Actually, I don’t have a thing against turkeys. Benjamin Franklin wanted the turkey for the national bird of the United States, saying that it was, compared to the Bald Eagle, “a much more respectable Bird, and withal a true original Native of America . . . He is besides, though a little vain & silly, a Bird of Courage, and would not hesitate to attack a Grenadier of the British Guards who should presume to invade his Farm Yard with a red Coat on.”
The je m’en fous issue here is why people drive and fly endless, grueling miles every November, to eat turkey and other stodgy and cloying foods in the company of people they, more often than not, detest and avoid throughout the year — meanwhile feigning family feeling and a sort of phantom gratitude for something or other, if only they could think of it, give them a moment.
I have had it with compulsory gaiety and prescribed group emotion — I’m so on the same page with a client whose favorite holiday is Flag Day (“no one does much about it except to put out a flag and leave me alone”). Thanksgiving is the worst: families are the major cause of mental illness, to quote Donald G. Smith, so why do people put themselves through an ordeal to be cooped up with them in cold weather, exhausting themselves with cooking or suffering from dyspepsia? Virtually everyone approaches Thanksgiving with the mien of captives making the best of a gratuitous, draining ritual, everyone afraid to be the first to utter the glorious monosyllable NO.
Even if you refuse to play this game, it means two or three days when a person with ordinary everyday needs knows that the local grocery will be pandemonium; when roads and airports are places to dread; it means a day of closed stores and banks followed by a day of consumer frenzy, so you better stock your larder and run your errands and get the hell off the road, beeyotch.

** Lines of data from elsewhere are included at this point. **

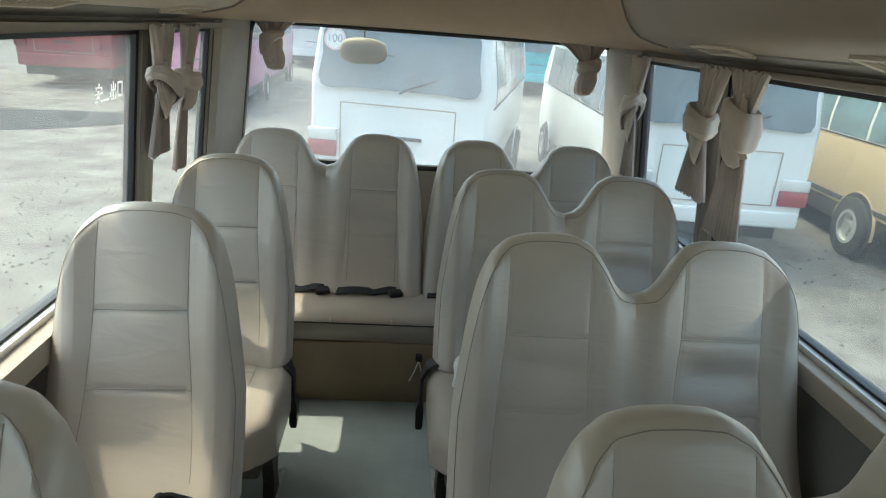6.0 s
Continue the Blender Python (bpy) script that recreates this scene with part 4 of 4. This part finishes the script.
# side leaf towards the quilted end, with the bound edge running on
EDGE_LINE = [(-0.445, 1.72, 0.878), (-0.455, 1.55, 0.898), (-0.468, 1.38, 0.910), (-0.482, 1.22, 0.913), (-0.495, 1.12, 0.905), (-0.502, 1.06, 0.885)]
bm = bmesh.new()
tube(bm, EDGE_LINE, 0.0095, 8)
part("binding", bm, PIPING, mat, "black bound edge")
bm = bmesh.new()
rings = []
for y in np.linspace(1.07, 1.42, 10):
    xe = float(np.interp(y, [p[1] for p in EDGE_LINE[::-1]], [p[0] for p in EDGE_LINE[::-1]]))
    ze = float(np.interp(y, [p[1] for p in EDGE_LINE[::-1]], [p[2] for p in EDGE_LINE[::-1]]))
    zs = np.linspace(ze, 0.02, 10)
    rings.append([(xe - 0.004 + 0.012 * math.sin(4 * z + 5 * y), y, z) for z in zs] + [(xe + 0.004 + 0.012 * math.sin(4 * z + 5 * y), y, z) for z in zs[::-1]])
loft(bm, rings)
part("side_leaf", bm, FELT, mat, "grey felt side leaf")

def tape(corners, lift):
    bm = bmesh.new()
    a = [bm.verts.new(c) for c in corners]
    b = [bm.verts.new(Vector(c) + Vector(lift)) for c in corners]
    bm.faces.new(a)
    bm.faces.new(b[::-1])
    for k in range(4):
        bm.faces.new((a[k], a[(k + 1) % 4], b[(k + 1) % 4], b[k]))
    return part("tape", bm, VELCRO, mat, "white hook-and-loop tape", smooth=False)


tape([(-0.422, leaf_y(-0.42, 0.86) - 0.010, 0.862), (-0.213, leaf_y(-0.21, 0.78) - 0.010, 0.790), (-0.210, leaf_y(-0.21, 0.78) - 0.010, 0.762), (-0.416, leaf_y(-0.42, 0.86) - 0.010, 0.830)], (0, 0.003, 0))
tape([(-0.196, leaf_y(-0.19, 0.7) - 0.010, 0.752), (-0.180, leaf_y(-0.18, 0.7) - 0.010, 0.745), (-0.178, leaf_y(-0.18, 0.68) - 0.010, 0.672), (-0.194, leaf_y(-0.19, 0.68) - 0.010, 0.668)], (0, 0.003, 0))

# leaf that lies on the floor
FL = [(-0.30, 1.58), (-0.17, 1.66), (-0.055, 1.70), (-0.015, 1.66), (-0.005, 1.52), (-0.03, 1.36), (-0.02, 1.20), (-0.10, 1.02), (-0.35, 1.02), (-0.42, 1.3)]
bm = flat(bmesh.new(), dense(FL), 0.007)
for v in bm.verts:
    v.co = Vector((v.co.x, v.co.z, 0.008 - v.co.y + 0.004 * math.sin(9 * v.co.x + 7 * v.co.z)))
part("floor_leaf", bm, FELT, mat, "grey felt leaf lying on the floor")
bm = bmesh.new()
fo = dense(FL)
tube(bm, [(x, y, 0.010) for x, y in fo] + [(fo[0][0], fo[0][1], 0.010)], 0.008, 6)
part("binding", bm, PIPING, mat)
tape([(-0.075, 1.665, 0.016), (-0.045, 1.672, 0.016), (-0.030, 1.575, 0.016), (-0.060, 1.57, 0.016)], (0, 0, 0.003))
tape([(-0.040, 1.545, 0.016), (-0.022, 1.545, 0.016), (-0.018, 1.46, 0.016), (-0.036, 1.46, 0.016)], (0, 0, 0.003))
tagged(part("black_tag", moved(boxed((-0.03, -0.016, 0.0), (0.03, 0.016, 0.006), 0.001), pose(-0.235, 1.47, 0.018, 0, 0, 8)), BLACK), "small black plastic tag lying on the felt mat", "tag")

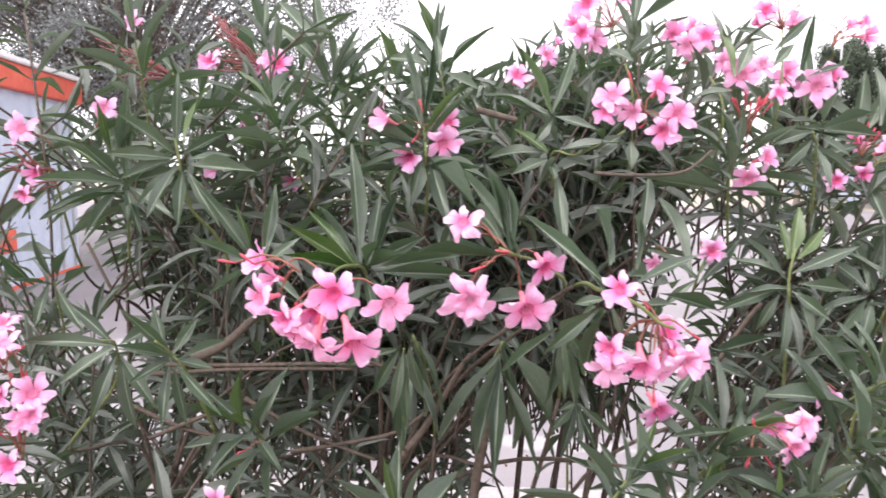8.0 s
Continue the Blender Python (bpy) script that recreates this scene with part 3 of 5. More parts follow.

As I am a well known vegetarian, I get questions about Tofurky every goddam year; just one woman’s opinion, I’ve come across shot-puts more appetizing than the Tofurky roast with its vaguely mucoid bag of gravy. I long ago quit speaking to anyone related to me, one of the best decisions I ever made, and feel no urge to come together with others over a soybean cannonball.
So I brim with balmy delight when I reply that I am treating tomorrow as a simple day off when I can go to the gym, which is providently open till two, come home and eat a nice omelet or something like that, brush the cats, and catalogue the huge music collection left to me by my late half-crazy, sweet, unwashed little ex-husband.
One year America will come to its senses and boycott this holiday. Until then I can only hope to blaze the way. Maybe in a red coat pecked off some grenadier.